I’d like to begin by commending you for putting forward a realistic and responsible budget.

I know that many competing priorities were taken into account.

You made difficult choices and came up with a plan with necessary spending restraint to put us on a path to budget balance.

The budget provides a reasonable and realistic path to budget balance, which we do need to reach.

Our debt is unsustainably high and growing.

During the Obama administration, debt held by the public more than doubled. It increased by more than $8 trillion.

We saw deficits well above $1 trillion for four straight years. Three of those years were after the recession ended.

Our deficits and debt have been driven overwhelmingly by unsustainable spending, most of which is mandatory.

As I have said before, and as CBO has warned for quite some time now, federal spending is on an unsustainable course.

And, with all due respect to my colleagues on the other side, there isn’t enough revenue available from taxing the so-called rich to fund our existing spending promises. Let alone to fund an expansion of those promises.

The budget includes provisions that relate to the Finance Committee, which I Chair. It includes an instruction for $50 billion of deficit reduction over five years.

The Finance Committee has wide-ranging jurisdiction and covers programs amounting to trillions of dollars of federal receipts and outlays.

The way that we’d get deficit reduction would have to be the result of bipartisan cooperation and compromise.

And the Finance Committee is already underway with bipartisan efforts to try to bring federal health spending down by tackling high and confusing drug prices.

The budget also includes several reserve funds for various purposes. One is for promotion of economic growth and prosperity for American workers.

One way to promote growth and continue to help workers is, as the budget recognizes, extending parts of tax reform that applies to individual income taxation.

In tax reform, we cut tax rates and made the individual taxes even more progressive.
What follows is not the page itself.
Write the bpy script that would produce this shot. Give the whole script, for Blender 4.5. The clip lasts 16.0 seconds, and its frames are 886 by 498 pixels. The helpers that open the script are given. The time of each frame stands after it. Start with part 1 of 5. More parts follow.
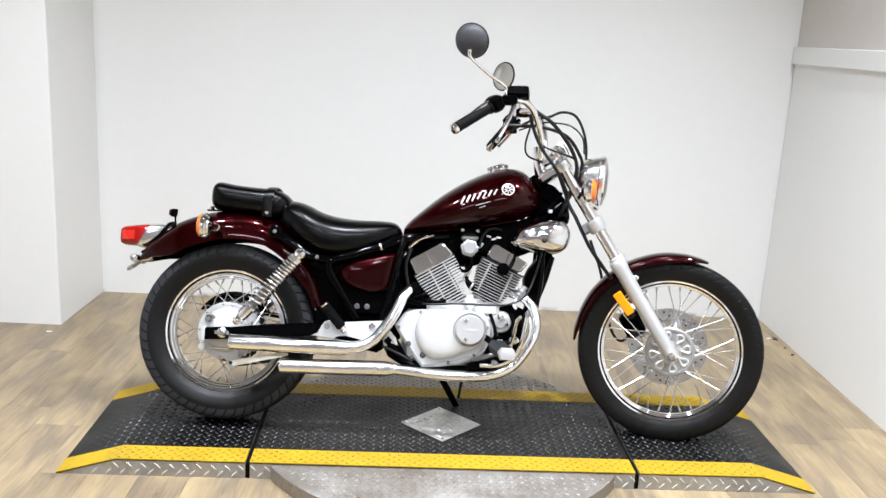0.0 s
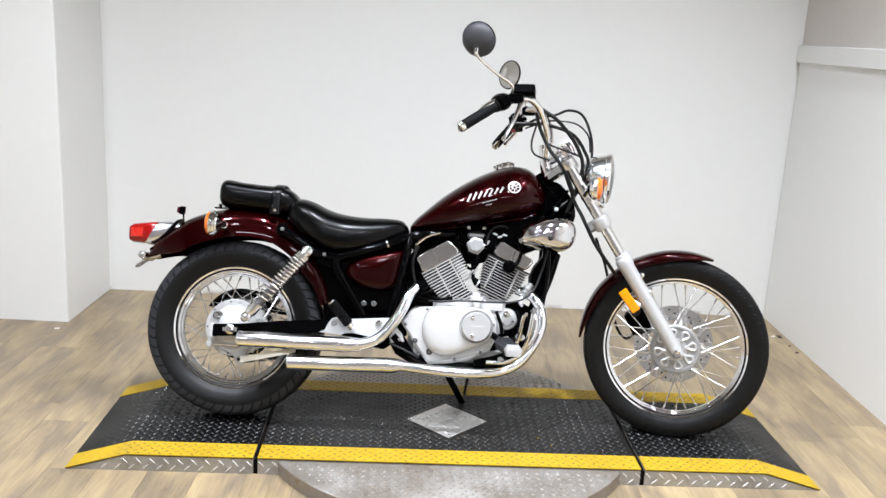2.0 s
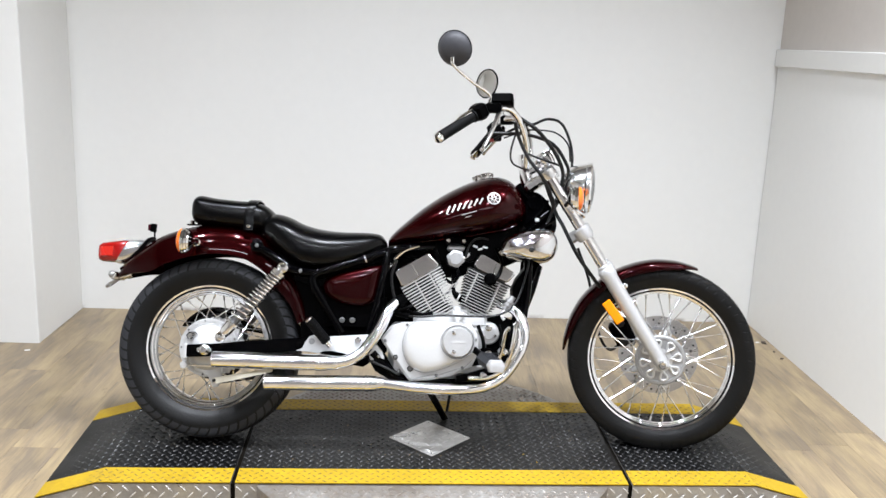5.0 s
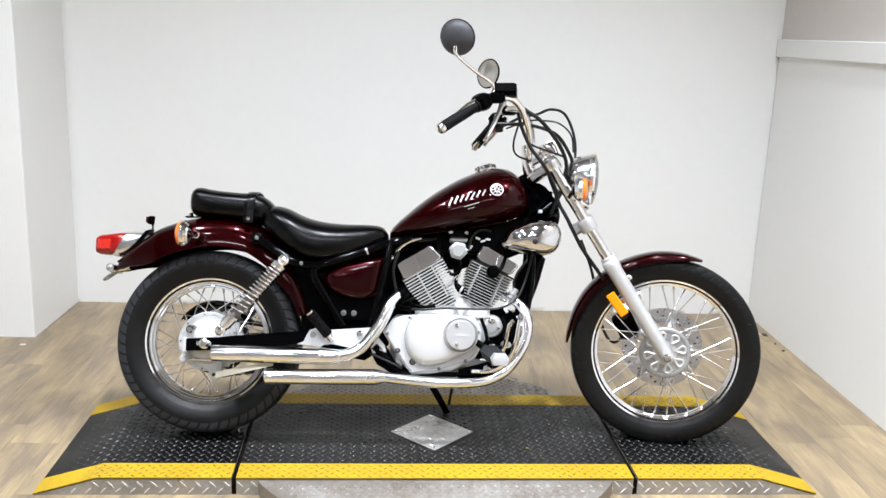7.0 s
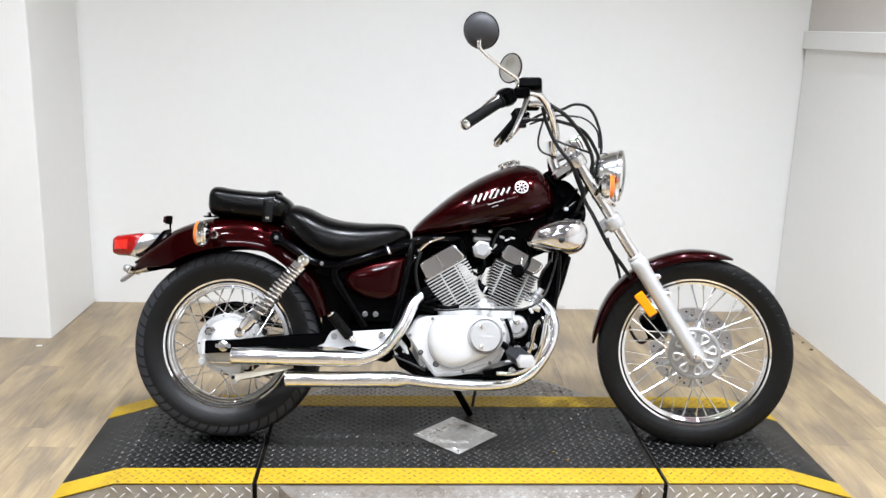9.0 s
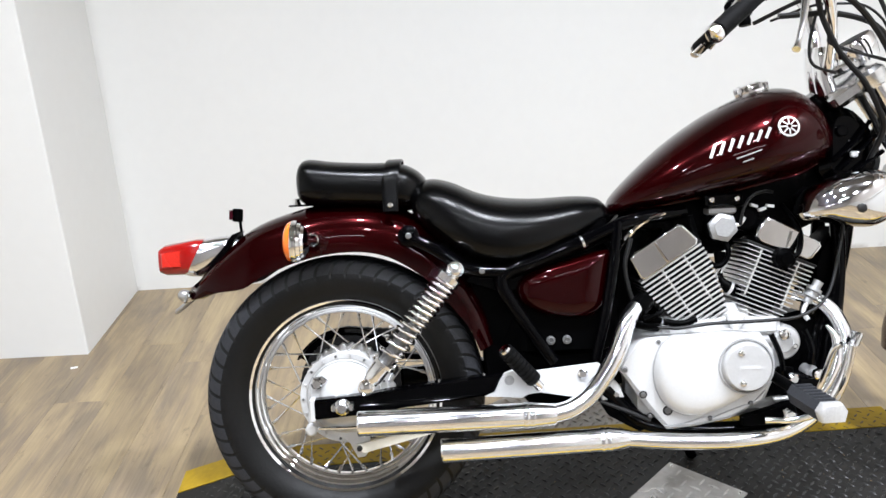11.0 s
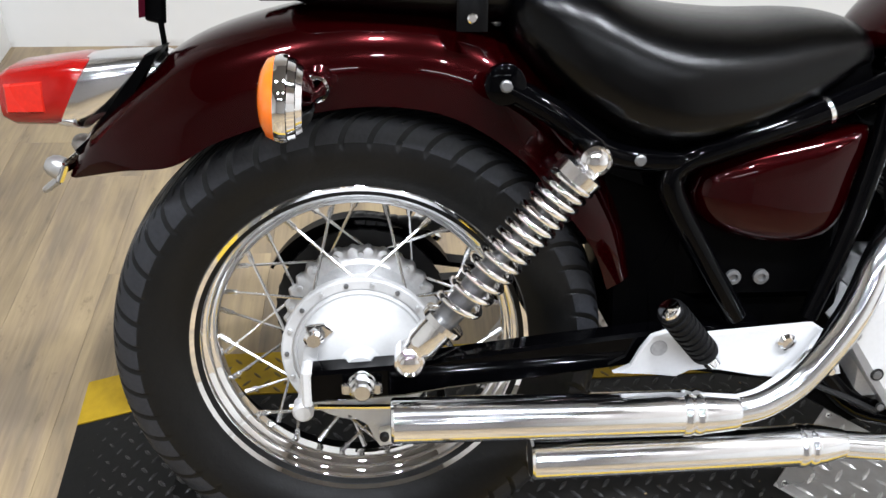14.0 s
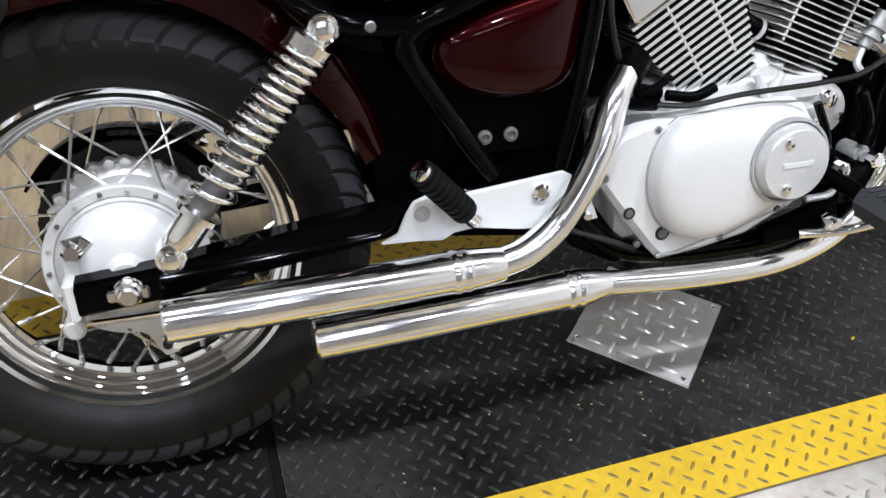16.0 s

We reduced the tax burden on lower- and middle-income taxpayers and small businesses.

The tax-rate cuts, doubling of the standard deduction, and expanded child tax credit give real benefits to hardworking American workers and families.

Make no mistake, tax reform is fueling the economy.

I’d be remiss, in light of recent catastrophic flooding that hit Iowa and our neighbors in Nebraska and Missouri, not to highlight for my colleagues two budget amendments that I have put forward.

One is designed to increase cooperation among various departments, agencies and state governments in disaster response, recovery, and mitigation.

And another gives focus to flood control for operations of the Missouri River.

Disasters are difficult. Disaster response can use improvement.

Once again, Chairman Enzi, I commend you for the hard work you have put in to deliver a responsible and reasonable budget to put the country on a path to budget balance.